Imperial operates a network of 3,100 service stations across the country under the trade name Esso, while Texaco owns 1,800 stations. A Texaco official said that Imperial may sell as many as 1,000 Texaco outlets, located in British Columbia, the Prairies and Atlantic Canada, but will likely keep the Ontario and Quebec stations. The official also said that reports have circulated within Texaco that Imperial has already lined up prospective buyers. Calgary-based Chevron Canada Resources Ltd. will take the B.C. stations, while Calgary-based Husky Oil Ltd. will buy the Prairie outlets. Prospective buyers of the Atlantic stations include Toronto-based Ultramar Canada Inc. and Irving Oil Ltd. of Saint John, N.B.

Although Imperial is committed to selling some of the Texaco assets, it has promised to keep all Texaco employees on its payroll for at least two years. But some outside observers contend that the guarantee will merely cover a transition period and that, once the two companies are merged, layoffs will be inevitable. Denis Mote, oil and gas analyst with the Toronto-based brokerage firm Maison Placements Inc., said: “You don’t need two presidents, two marketing managers and two head offices.

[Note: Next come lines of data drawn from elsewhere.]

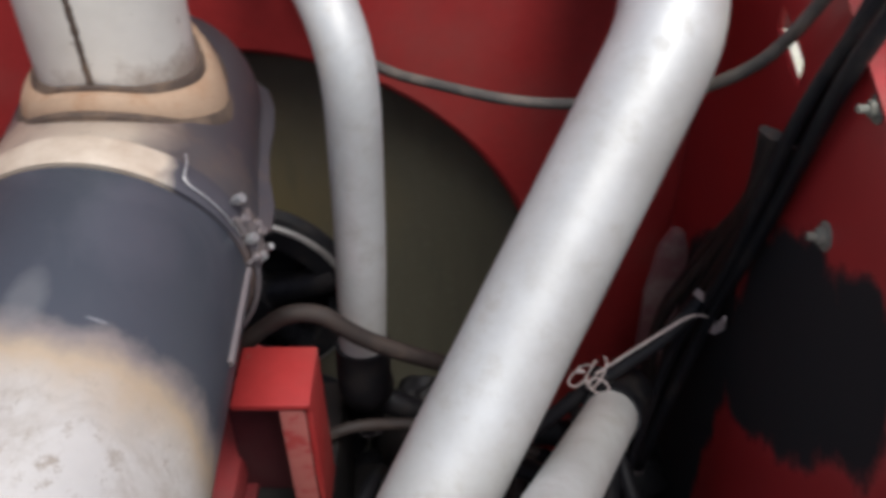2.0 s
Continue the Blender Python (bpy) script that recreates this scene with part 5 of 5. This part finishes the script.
def stray_hose(x0, x1, y0, y1, z0, z1, r, mat, label, group):
    """A short hose that wanders between two random points of a region, sagging in the middle."""
    a = Vector((random.uniform(x0, x1), random.uniform(y0, y1), random.uniform(z0, z1)))
    b = Vector((a.x + random.uniform(-0.07, 0.07), y0 + y1 - a.y + random.uniform(-0.1, 0.1), random.uniform(z0, z1)))
    m = (a + b) / 2 + Vector((random.uniform(-0.06, 0.06), random.uniform(-0.06, 0.06), random.uniform(0.0, 0.07)))
    single("hose", tube(rounded([a, a * 0.6 + m * 0.4 + Vector((0, 0, 0.03)), m, b * 0.6 + m * 0.4, b], 0.06, 5), r, 12), mat, label, "hose", group)


for k in range(16):
    stray_hose(-0.68, -0.34, 0.6, 1.12, 2.34, 2.5, random.uniform(0.006, 0.02), random.choice((BLACK, GRIME, BROWN, BLACK_GLOSS)), "grimy tangled hose in the shaded bay", "shaded bay hoses")
for k in range(8):
    stray_hose(-0.3, 0.02, 0.45, 0.95, 2.2, 2.4, random.uniform(0.008, 0.018), random.choice((BLACK, GRIME, BROWN)), "grimy tangled hose beside the post", "shaded bay hoses")
for k in range(7):
    stray_hose(0.03, 0.34, 0.5, 0.8, 2.38, 2.5, random.uniform(0.005, 0.014), random.choice((BLACK, GRIME, BROWN, WIRE)), "grimy tangled hose on the engine", "engine hoses")
for k in range(12):
    stray_hose(0.6, 1.0, 0.5, 0.98, 2.42, 2.62, random.uniform(0.006, 0.016), random.choice((BLACK, GRIME, BROWN)), "grimy tangled hose on the engine", "engine hoses")
for k in range(20):
    x, y = random.uniform(-0.66, -0.19), random.uniform(0.6, 1.1)
    single("gearbox_fitting", lump(random.uniform(0.02, 0.05), (x, y, 2.33 + random.uniform(-0.02, 0.08)), k + 80, (random.uniform(0.7, 1.4), random.uniform(0.7, 1.4), 1.0), 0.6), random.choice((GRIME, GUARD, BLACK, BROWN)), "grimy cast fitting on the gearbox", "fitting", "gearbox fittings")
for k in range(16):
    x, y, z = random.uniform(-0.6, -0.34), random.uniform(0.8, 1.08), random.uniform(2.36, 2.42)
    turn = random.uniform(0, 3.1)
    d = Vector((math.cos(turn), math.sin(turn), random.uniform(-0.2, 0.3))) * random.uniform(0.006, 0.03)
    single("straw", tube([Vector((x, y, z)) - d, Vector((x, y, z)), Vector((x, y, z + 0.003)) + d], random.uniform(0.0008, 0.0016), 6), STRAW_DULL, "short dry straw fleck on the machinery", "straw", "straw stalks")
for k in range(6):
    x, y, z = random.uniform(0.14, 0.34), random.uniform(0.6, 0.85), random.uniform(2.46, 2.54)
    turn = random.uniform(-0.6, 0.9)
    d = Vector((math.cos(turn), math.sin(turn), random.uniform(-0.3, 0.4))) * random.uniform(0.02, 0.06)
    single("straw", tube([Vector((x, y, z)) - d, Vector((x, y, z + 0.004)), Vector((x, y, z)) + d], random.uniform(0.001, 0.0016), 6), STRAW_DULL, "dry straw stalk caught on the engine", "straw", "straw stalks")
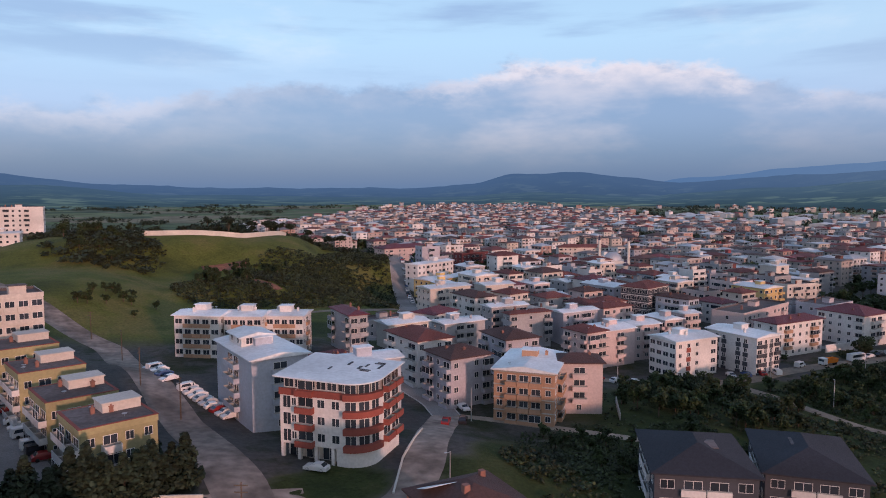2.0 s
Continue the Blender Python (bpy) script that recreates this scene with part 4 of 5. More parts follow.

There will be some fallout.”

Dramatic: The most dramatic effect of the Molson-Carling merger will likely be the closure of several small breweries across Canada. Under existing provincial regulations, beer-makers must operate a brewery in a province if they want to sell there. As a result, Molson currently operates nine breweries in seven provinces, while Carling has seven plants in as many provinces.

While the Molson and Carling breweries will merge into one corporate entity, Wardair may survive as a separate division of Canadian Airlines catering to the holiday charter market. Ward will remain chairman of Wardair, and George Curley will continue as president.

Wardair’s losses in the first nine months of 1988 were $17.7 million, compared with $15.9 million for all of 1987. Ward said that the continuing losses, combined with intense price competition and the high cost of new aircraft, finally convinced him that he could no longer operate independently. Said Ward: “Quite frankly, we just didn’t have enough money to hold out for the additional year to a year and a half it would take to turn Wardair into a regularly scheduled carrier.”

Canadian Airlines, through its parent company, Calgary-based PWA Corp. Ltd., is buying all the outstanding Wardair shares at $17.25 each for a total of $248 million. Ward, who founded the company 35 years ago as a bush operation serving remote northern communities, will receive more than $70 million from the sale. The Imperial acquisition of Texaco is an equally straightforward cash offer to buy all the outstanding common shares at $41.23 apiece. Texaco Inc. owns 78 per cent of the stock in Texaco Canada.

The Molson-Carling merger was a different deal. The Molson Cos. and Carling O’Keefe Ltd. each will own half of the new Molson Breweries. But Molson’s brewing assets are valued at $1 billion compared with Carling’s $560 million. To equalize the investments, The Molson Cos. will be able to withdraw $440 million in cash from the brewing company.

Major: Although Canada is now a country with just two major breweries, Elders chairman John Elliott insisted that similar consolidations in Australia, the United States and some European companies had produced more intense competition among the larger, stronger survivors. Similarly, Ward said that Canadians will be better served by two strong national airlines, although prices will likely increase with one less company competing for passengers—especially because Wardair was one of the industry leaders in discount fares. As for the Imperial-Texaco merger, some analysts say reducing concentration will lead to higher gasoline and fuel-oil prices. While questions about the impact of the mergers will linger, perhaps for months, Canadians can be certain that they have witnessed a dramatic restructuring of three major industries, as Canadian business moves farther onto the world stage.